The GOP Just Voted Against States’ Rights to Shield Wall Street From Competition

Goldman Sachs CEO Lloyd Blankfein. Photo: Brendan Smialowski/AFP/Getty Images

Congressional Republicans have spent much of the past four months arguing that states should be freed from the burden of federal health-care regulations, because local governments know how to serve their residents better than bureaucrats in D.C.

During that time, they also voted to repeal an Obama-era rule that requires investment advisers to put their clients’ financial interests above their own. The GOP argued that such a regulation actually hurts investors because it restricts “choice.”

Along with its commitments to states’ rights, and maximizing consumer choice, the Republican Party has long maintained that the government should do more to encourage Americans to save for retirement. The Heritage Foundation, a premier conservative think tank, has called for doing this by automatically enrolling private-sector workers in retirement plans unless they opt out of them.

So, you can imagine Republicans’ elation when the Obama administration passed rules empowering states, cities, and counties to auto-enroll their workers in such plans, without having to worry about conforming to federal regulations.

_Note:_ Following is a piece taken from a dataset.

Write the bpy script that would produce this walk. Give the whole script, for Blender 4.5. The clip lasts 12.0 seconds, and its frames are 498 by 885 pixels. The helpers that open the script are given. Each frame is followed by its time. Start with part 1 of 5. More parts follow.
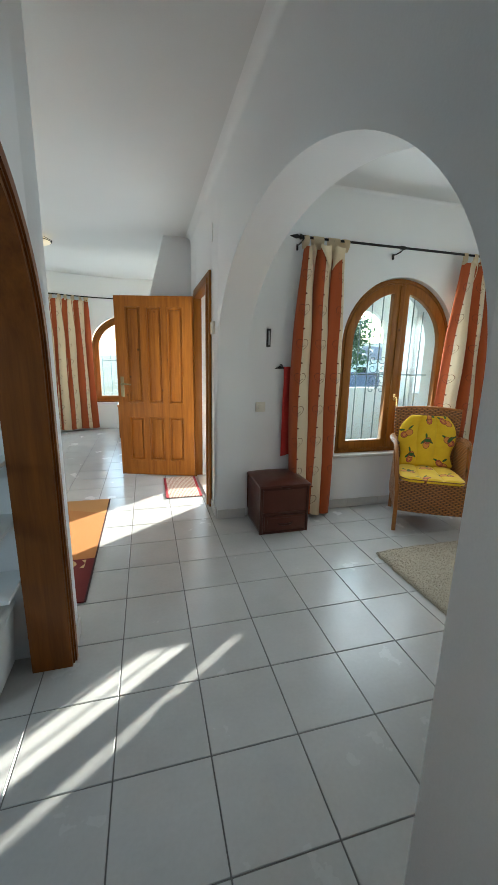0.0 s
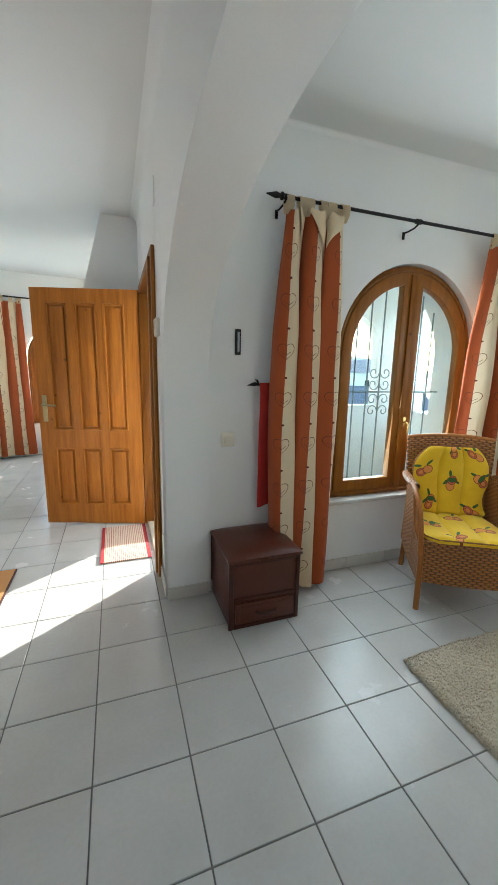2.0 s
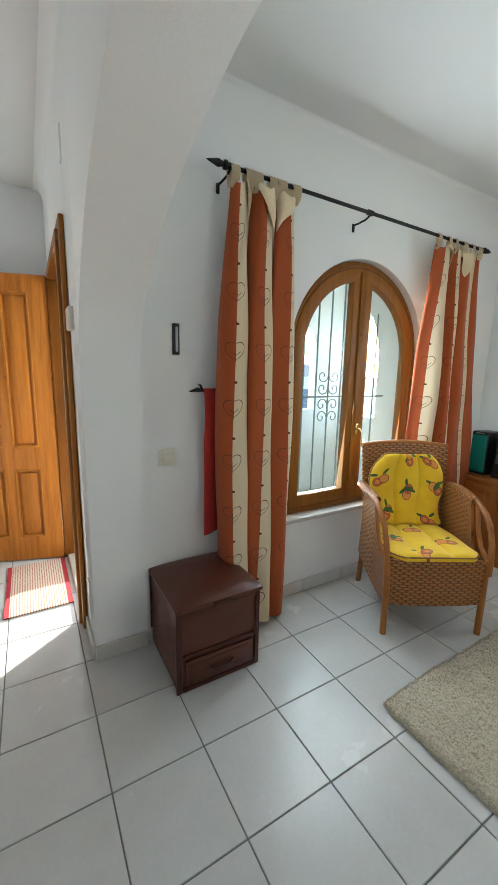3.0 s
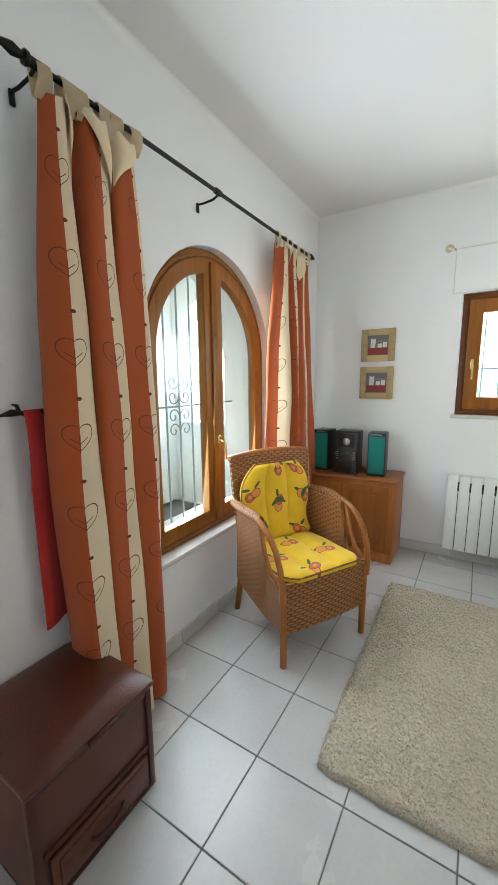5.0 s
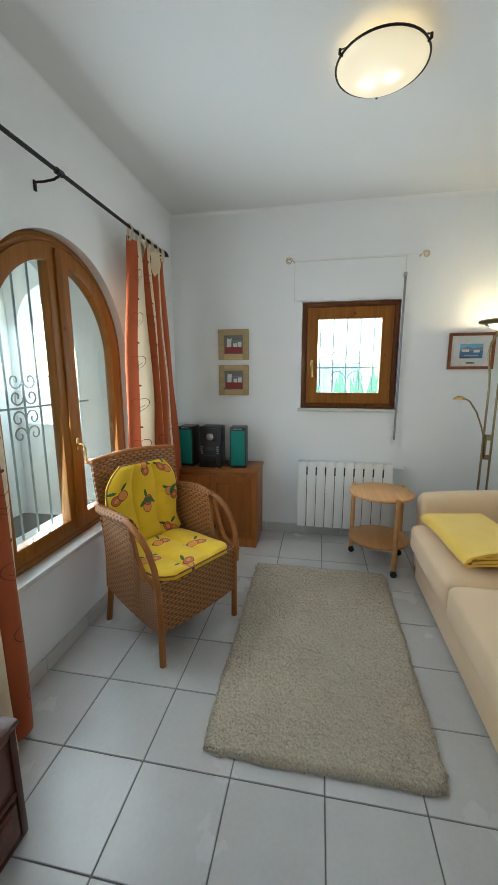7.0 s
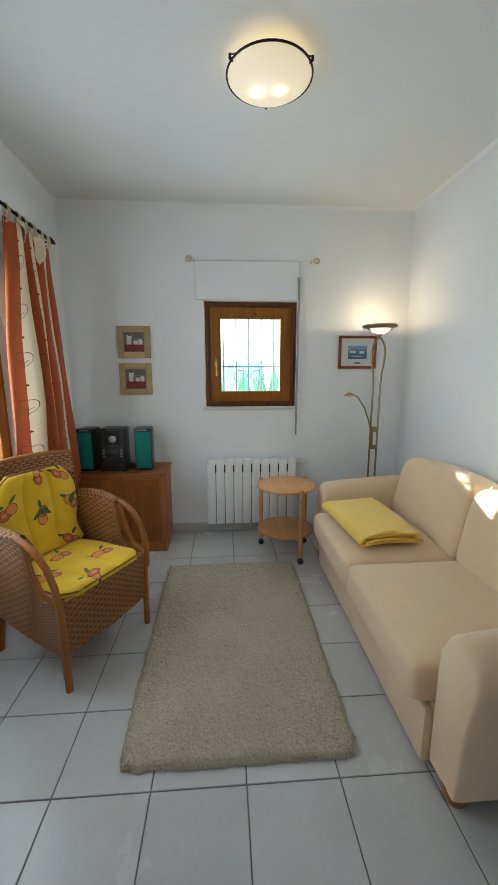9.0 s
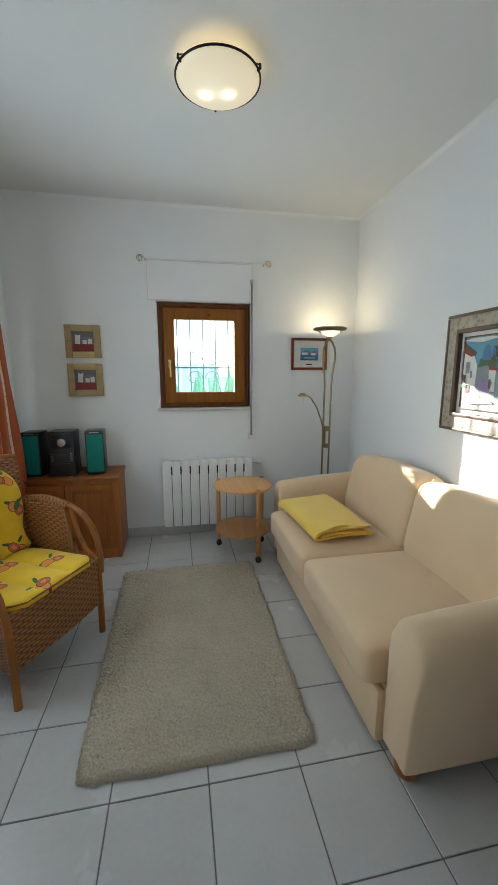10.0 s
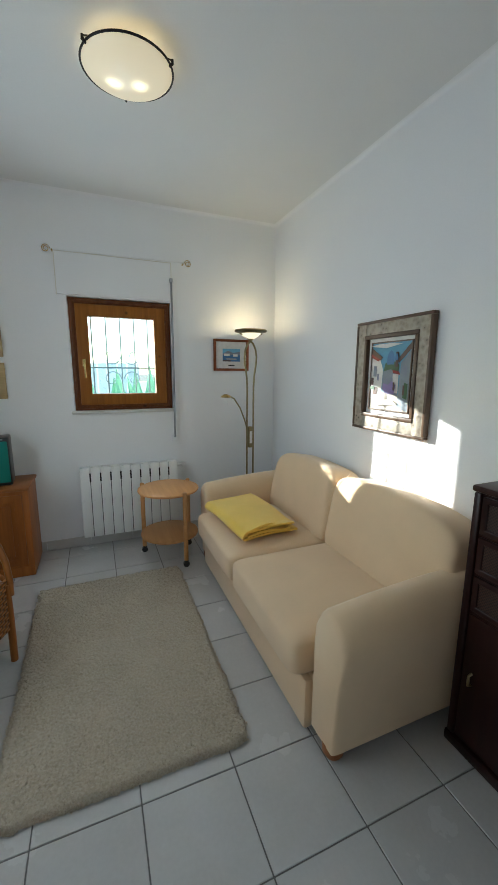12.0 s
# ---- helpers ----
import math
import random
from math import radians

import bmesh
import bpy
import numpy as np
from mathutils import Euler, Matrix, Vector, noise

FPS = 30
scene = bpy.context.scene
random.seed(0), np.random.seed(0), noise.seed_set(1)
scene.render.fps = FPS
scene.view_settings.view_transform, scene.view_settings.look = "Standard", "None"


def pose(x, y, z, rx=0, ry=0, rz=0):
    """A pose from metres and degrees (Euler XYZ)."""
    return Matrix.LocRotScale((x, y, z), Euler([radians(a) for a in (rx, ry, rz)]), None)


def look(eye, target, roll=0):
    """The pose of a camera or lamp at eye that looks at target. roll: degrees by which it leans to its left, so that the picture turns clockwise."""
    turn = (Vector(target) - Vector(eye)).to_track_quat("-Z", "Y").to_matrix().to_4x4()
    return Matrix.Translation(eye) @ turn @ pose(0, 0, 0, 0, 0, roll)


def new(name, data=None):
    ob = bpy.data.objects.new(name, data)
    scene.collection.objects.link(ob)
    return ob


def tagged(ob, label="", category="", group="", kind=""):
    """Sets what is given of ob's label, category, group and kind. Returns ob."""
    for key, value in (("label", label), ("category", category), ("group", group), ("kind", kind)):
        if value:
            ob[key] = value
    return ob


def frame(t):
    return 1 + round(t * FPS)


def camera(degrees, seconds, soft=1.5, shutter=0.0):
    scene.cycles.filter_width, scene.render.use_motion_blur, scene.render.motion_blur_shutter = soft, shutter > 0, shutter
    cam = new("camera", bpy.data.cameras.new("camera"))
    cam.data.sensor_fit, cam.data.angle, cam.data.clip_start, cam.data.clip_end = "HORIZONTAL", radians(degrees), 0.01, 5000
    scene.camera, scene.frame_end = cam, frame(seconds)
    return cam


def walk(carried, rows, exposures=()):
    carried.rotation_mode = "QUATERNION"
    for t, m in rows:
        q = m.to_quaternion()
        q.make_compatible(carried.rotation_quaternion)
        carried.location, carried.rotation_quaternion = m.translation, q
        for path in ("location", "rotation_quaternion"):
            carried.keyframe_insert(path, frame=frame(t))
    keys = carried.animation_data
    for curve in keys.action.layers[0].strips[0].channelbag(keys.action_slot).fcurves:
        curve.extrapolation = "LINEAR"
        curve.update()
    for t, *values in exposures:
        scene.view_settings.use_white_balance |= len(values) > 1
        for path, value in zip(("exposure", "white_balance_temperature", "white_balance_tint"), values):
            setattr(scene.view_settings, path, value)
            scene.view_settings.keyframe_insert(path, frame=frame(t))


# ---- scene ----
cam = camera(67.1, 12.0)
PATH = [
    (0, (0.504, 0.628, 1.421), (1.019, 2.509, 0.976), 1.2),
    (0.5, (0.594, 0.863, 1.433), (1.077, 2.751, 0.983), 1.1),
    (1, (0.668, 1.115, 1.448), (1.141, 3.008, 1.01), 1.1),
    (1.5, (0.729, 1.338, 1.428), (1.256, 3.223, 1.02), 1.2),
    (2, (0.815, 1.566, 1.419), (1.475, 3.416, 1.04), 1.2),
    (2.5, (0.855, 1.741, 1.408), (1.667, 3.532, 1.041), 1.3),
    (3, (0.87, 1.931, 1.416), (1.867, 3.628, 1.062), 1.2),
    (3.2, (0.88, 2.007, 1.416), (1.972, 3.645, 1.061), 0.8),
    (4.8, (0.999, 2.425, 1.445), (2.621, 3.545, 1.109), -0.6),
    (5, (0.982, 2.435, 1.438), (2.663, 3.466, 1.103), -0.5),
    (5.5, (0.959, 2.468, 1.447), (2.763, 3.257, 1.099), -0.6),
    (6, (0.94, 2.472, 1.458), (2.813, 3.077, 1.103), -0.4),
    (6.5, (0.936, 2.461, 1.457), (2.846, 2.933, 1.097), -0.3),
    (7, (0.944, 2.443, 1.455), (2.878, 2.799, 1.092), -0.2),
    (9, (0.946, 2.444, 1.451), (2.907, 2.312, 1.083), -0.1),
    (9.5, (0.941, 2.452, 1.43), (2.893, 2.199, 1.076), -0.1),
    (10, (0.93, 2.442, 1.44), (2.865, 2.081, 1.083), -0.0),
    (10.5, (0.923, 2.434, 1.47), (2.831, 1.965, 1.097), 0.2),
    (11, (0.929, 2.422, 1.443), (2.814, 1.855, 1.089), 0.1),
    (11.5, (0.939, 2.42, 1.432), (2.796, 1.763, 1.084), 0.1),
    (12, (0.937, 2.438, 1.462), (2.759, 1.697, 1.098), 0.3),
]
EXPOSURES = [(0, 2.18, 6250, 2), (3, 2.52, 6350, 3), (5, 2.74, 6450, 7), (5.5, 2.46, 6400, 6), (6, 2.24, 6400, 6), (7, 2.13, 6300, 4), (9, 1.93, 6300, 6), (10, 1.82, 6250, 5), (12, 1.67, 6150, 4)]
walk(cam, [(t, look(eye, target, roll)) for t, eye, target, roll in PATH], EXPOSURES)

# ---- sky, sun and window light ----
SUN_DIR = Vector((-1.31, -1.0, -0.435)).normalized()
world = bpy.data.worlds.new("sky")
scene.world = world
world.use_nodes = True
wn = world.node_tree
sky = wn.nodes.new("ShaderNodeTexSky")
sky.sky_type, sky.sun_disc = "NISHITA", False
sky.sun_elevation = math.asin(-SUN_DIR.z)
sky.sun_rotation = math.atan2(-SUN_DIR.x, -SUN_DIR.y)
sky.air_density, sky.dust_density = 1.0, 0.7
wn.nodes["Background"].inputs["Strength"].default_value = 0.20
wn.links.new(sky.outputs[0], wn.nodes["Background"].inputs["Color"])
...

But you can only imagine that elation — because it never actually existed. In fact, the GOP found the measures outrageous. And this week, congressional Republicans began repealing them. As the New York Times reports:

By a single vote, the Senate gave final approval on Thursday to a measure to block cities and counties from organizing retirement savings accounts for workers who have no access to employer-sponsored plans.

The 50-49 vote was a startling reversal for many Republicans, who have argued for much of their careers that overzealous federal regulators were trampling the rights of state and local governments. In this case, congressional Republicans protested that President Barack Obama’s rules gave local regulators too much leeway

… Under the law that governs pensions, employers must show that they are managing their retirement programs on behalf of their workers, not the investment funds — a provision some Republicans argued that state and city plans could skirt.

In fact, many states that have passed legislation to take advantage of the Labor Department regulation have included a similar “fiduciary responsibility” requirement in their auto-enrollment programs. And Congress has acted to reverse an Obama administration regulation that demanded that all investment advisers make their clients’ interests paramount.

The GOP’s measure would kill nascent plans in New York City, Philadelphia, and Seattle to establish savings accounts for their low-income workers. Soon, the Senate is expected to kill a parallel rule, which had empowered states to appoint private money managers to oversee portable savings accounts for workers who lack them. If the GOP repeals both measures, around 13 million people could lose access to retirement accounts.

All of which raises the question: If the Republican Party doesn’t actually stand for states’ rights, expanding consumer choice, or encouraging fiscal probity, does it stand for anything?

But it would be wrong to think that the GOP lacks deeply held convictions that it applies consistently, no matter the context. It’s just that those convictions aren’t the ones the party advertises.

From the GOP’s perspective, there’s nothing inconsistent about opposing a federal rule that requires all investment advisers to put their clients’ interests first, while also opposing state-based retirement funds because they wouldn’t be bound by a nearly identical federal rule: In both cases, Republicans’ stances are guided by the question What would Wall Street want us to do?

As the Times notes, the leading opponents of Obama’s retirement rules were “investment banks that fear competition from state and local governments.”

The GOP stands for freedom; specifically, the freedom of widely reviled industries to insulate themselves from competition, lawsuits, and public-interest regulation, by buying off Republican lawmakers.